Your task is to quote the material that follows, in full and exactly.

______

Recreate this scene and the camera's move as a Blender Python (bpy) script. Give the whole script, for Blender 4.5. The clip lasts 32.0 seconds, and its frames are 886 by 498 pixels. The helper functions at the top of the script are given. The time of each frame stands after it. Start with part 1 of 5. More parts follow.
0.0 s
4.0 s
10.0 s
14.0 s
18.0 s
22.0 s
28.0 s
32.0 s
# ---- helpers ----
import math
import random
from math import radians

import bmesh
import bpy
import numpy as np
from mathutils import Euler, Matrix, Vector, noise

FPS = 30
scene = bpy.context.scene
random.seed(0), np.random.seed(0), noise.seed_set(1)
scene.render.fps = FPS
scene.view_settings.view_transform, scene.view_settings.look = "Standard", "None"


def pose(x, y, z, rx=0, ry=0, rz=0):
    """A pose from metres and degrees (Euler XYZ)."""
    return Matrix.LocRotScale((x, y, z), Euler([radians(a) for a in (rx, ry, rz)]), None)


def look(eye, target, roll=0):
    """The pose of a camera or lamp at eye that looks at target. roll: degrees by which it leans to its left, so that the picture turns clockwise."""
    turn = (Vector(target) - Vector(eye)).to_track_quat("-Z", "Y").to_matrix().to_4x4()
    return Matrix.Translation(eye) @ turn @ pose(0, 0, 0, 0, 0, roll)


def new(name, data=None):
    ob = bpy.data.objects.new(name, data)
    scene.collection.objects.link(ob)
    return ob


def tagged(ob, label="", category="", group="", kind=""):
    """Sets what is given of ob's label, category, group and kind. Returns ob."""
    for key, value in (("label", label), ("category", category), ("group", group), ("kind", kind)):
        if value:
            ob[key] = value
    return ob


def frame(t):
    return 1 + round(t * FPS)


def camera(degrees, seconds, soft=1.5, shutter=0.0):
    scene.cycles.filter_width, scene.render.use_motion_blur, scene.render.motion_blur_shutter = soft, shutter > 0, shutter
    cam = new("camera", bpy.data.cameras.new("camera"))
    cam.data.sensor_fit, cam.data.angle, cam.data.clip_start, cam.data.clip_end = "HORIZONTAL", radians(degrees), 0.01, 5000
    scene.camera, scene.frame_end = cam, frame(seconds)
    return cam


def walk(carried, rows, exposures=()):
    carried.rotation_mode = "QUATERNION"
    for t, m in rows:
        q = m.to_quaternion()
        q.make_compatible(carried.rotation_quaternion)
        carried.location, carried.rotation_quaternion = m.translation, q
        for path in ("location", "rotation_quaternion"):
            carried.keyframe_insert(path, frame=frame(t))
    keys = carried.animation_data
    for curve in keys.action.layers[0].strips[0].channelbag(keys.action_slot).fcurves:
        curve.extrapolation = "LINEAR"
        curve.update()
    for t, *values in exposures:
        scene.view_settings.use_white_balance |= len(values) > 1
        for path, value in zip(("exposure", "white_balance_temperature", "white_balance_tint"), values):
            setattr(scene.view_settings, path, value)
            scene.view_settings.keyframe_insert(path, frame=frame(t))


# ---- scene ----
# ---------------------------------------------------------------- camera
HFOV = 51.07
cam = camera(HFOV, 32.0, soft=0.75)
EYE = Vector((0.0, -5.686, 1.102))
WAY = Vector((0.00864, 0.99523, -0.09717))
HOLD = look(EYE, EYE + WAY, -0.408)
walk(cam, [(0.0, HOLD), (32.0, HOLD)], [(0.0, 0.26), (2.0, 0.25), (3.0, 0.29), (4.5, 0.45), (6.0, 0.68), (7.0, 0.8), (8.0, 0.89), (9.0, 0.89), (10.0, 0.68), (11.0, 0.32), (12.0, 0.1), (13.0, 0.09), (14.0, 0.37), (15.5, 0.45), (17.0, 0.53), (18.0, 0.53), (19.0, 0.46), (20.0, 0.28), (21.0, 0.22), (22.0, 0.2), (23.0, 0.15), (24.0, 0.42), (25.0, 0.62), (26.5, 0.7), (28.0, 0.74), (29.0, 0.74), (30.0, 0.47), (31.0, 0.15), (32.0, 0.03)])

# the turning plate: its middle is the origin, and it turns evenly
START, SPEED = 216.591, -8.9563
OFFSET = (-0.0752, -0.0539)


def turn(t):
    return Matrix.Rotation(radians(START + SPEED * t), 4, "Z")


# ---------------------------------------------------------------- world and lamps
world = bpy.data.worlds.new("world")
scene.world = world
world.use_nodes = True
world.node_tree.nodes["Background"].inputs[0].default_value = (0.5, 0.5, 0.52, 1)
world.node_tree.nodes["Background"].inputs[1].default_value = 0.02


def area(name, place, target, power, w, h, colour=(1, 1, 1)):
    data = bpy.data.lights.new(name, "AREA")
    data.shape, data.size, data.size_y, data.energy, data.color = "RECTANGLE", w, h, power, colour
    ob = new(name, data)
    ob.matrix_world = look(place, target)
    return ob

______

- _Answer below_
Recreate this scene and the camera's move as a Blender Python (bpy) script. Give the whole script, for Blender 4.5. The clip lasts 32.0 seconds, and its frames are 886 by 498 pixels. The helper functions at the top of the script are given. The time of each frame stands after it. Start with part 1 of 5. More parts follow.
0.0 s
4.0 s
10.0 s
14.0 s
18.0 s
22.0 s
28.0 s
32.0 s
# ---- helpers ----
import math
import random
from math import radians

import bmesh
import bpy
import numpy as np
from mathutils import Euler, Matrix, Vector, noise

FPS = 30
scene = bpy.context.scene
random.seed(0), np.random.seed(0), noise.seed_set(1)
scene.render.fps = FPS
scene.view_settings.view_transform, scene.view_settings.look = "Standard", "None"


def pose(x, y, z, rx=0, ry=0, rz=0):
    """A pose from metres and degrees (Euler XYZ)."""
    return Matrix.LocRotScale((x, y, z), Euler([radians(a) for a in (rx, ry, rz)]), None)


def look(eye, target, roll=0):
    """The pose of a camera or lamp at eye that looks at target. roll: degrees by which it leans to its left, so that the picture turns clockwise."""
    turn = (Vector(target) - Vector(eye)).to_track_quat("-Z", "Y").to_matrix().to_4x4()
    return Matrix.Translation(eye) @ turn @ pose(0, 0, 0, 0, 0, roll)


def new(name, data=None):
    ob = bpy.data.objects.new(name, data)
    scene.collection.objects.link(ob)
    return ob


def tagged(ob, label="", category="", group="", kind=""):
    """Sets what is given of ob's label, category, group and kind. Returns ob."""
    for key, value in (("label", label), ("category", category), ("group", group), ("kind", kind)):
        if value:
            ob[key] = value
    return ob


def frame(t):
    return 1 + round(t * FPS)


def camera(degrees, seconds, soft=1.5, shutter=0.0):
    scene.cycles.filter_width, scene.render.use_motion_blur, scene.render.motion_blur_shutter = soft, shutter > 0, shutter
    cam = new("camera", bpy.data.cameras.new("camera"))
    cam.data.sensor_fit, cam.data.angle, cam.data.clip_start, cam.data.clip_end = "HORIZONTAL", radians(degrees), 0.01, 5000
    scene.camera, scene.frame_end = cam, frame(seconds)
    return cam


def walk(carried, rows, exposures=()):
    carried.rotation_mode = "QUATERNION"
    for t, m in rows:
        q = m.to_quaternion()
        q.make_compatible(carried.rotation_quaternion)
        carried.location, carried.rotation_quaternion = m.translation, q
        for path in ("location", "rotation_quaternion"):
            carried.keyframe_insert(path, frame=frame(t))
    keys = carried.animation_data
    for curve in keys.action.layers[0].strips[0].channelbag(keys.action_slot).fcurves:
        curve.extrapolation = "LINEAR"
        curve.update()
    for t, *values in exposures:
        scene.view_settings.use_white_balance |= len(values) > 1
        for path, value in zip(("exposure", "white_balance_temperature", "white_balance_tint"), values):
            setattr(scene.view_settings, path, value)
            scene.view_settings.keyframe_insert(path, frame=frame(t))


# ---- scene ----
# ---------------------------------------------------------------- camera
HFOV = 51.07
cam = camera(HFOV, 32.0, soft=0.75)
EYE = Vector((0.0, -5.686, 1.102))
WAY = Vector((0.00864, 0.99523, -0.09717))
HOLD = look(EYE, EYE + WAY, -0.408)
walk(cam, [(0.0, HOLD), (32.0, HOLD)], [(0.0, 0.26), (2.0, 0.25), (3.0, 0.29), (4.5, 0.45), (6.0, 0.68), (7.0, 0.8), (8.0, 0.89), (9.0, 0.89), (10.0, 0.68), (11.0, 0.32), (12.0, 0.1), (13.0, 0.09), (14.0, 0.37), (15.5, 0.45), (17.0, 0.53), (18.0, 0.53), (19.0, 0.46), (20.0, 0.28), (21.0, 0.22), (22.0, 0.2), (23.0, 0.15), (24.0, 0.42), (25.0, 0.62), (26.5, 0.7), (28.0, 0.74), (29.0, 0.74), (30.0, 0.47), (31.0, 0.15), (32.0, 0.03)])

# the turning plate: its middle is the origin, and it turns evenly
START, SPEED = 216.591, -8.9563
OFFSET = (-0.0752, -0.0539)


def turn(t):
    return Matrix.Rotation(radians(START + SPEED * t), 4, "Z")


# ---------------------------------------------------------------- world and lamps
world = bpy.data.worlds.new("world")
scene.world = world
world.use_nodes = True
world.node_tree.nodes["Background"].inputs[0].default_value = (0.5, 0.5, 0.52, 1)
world.node_tree.nodes["Background"].inputs[1].default_value = 0.02


def area(name, place, target, power, w, h, colour=(1, 1, 1)):
    data = bpy.data.lights.new(name, "AREA")
    data.shape, data.size, data.size_y, data.energy, data.color = "RECTANGLE", w, h, power, colour
    ob = new(name, data)
    ob.matrix_world = look(place, target)
    return ob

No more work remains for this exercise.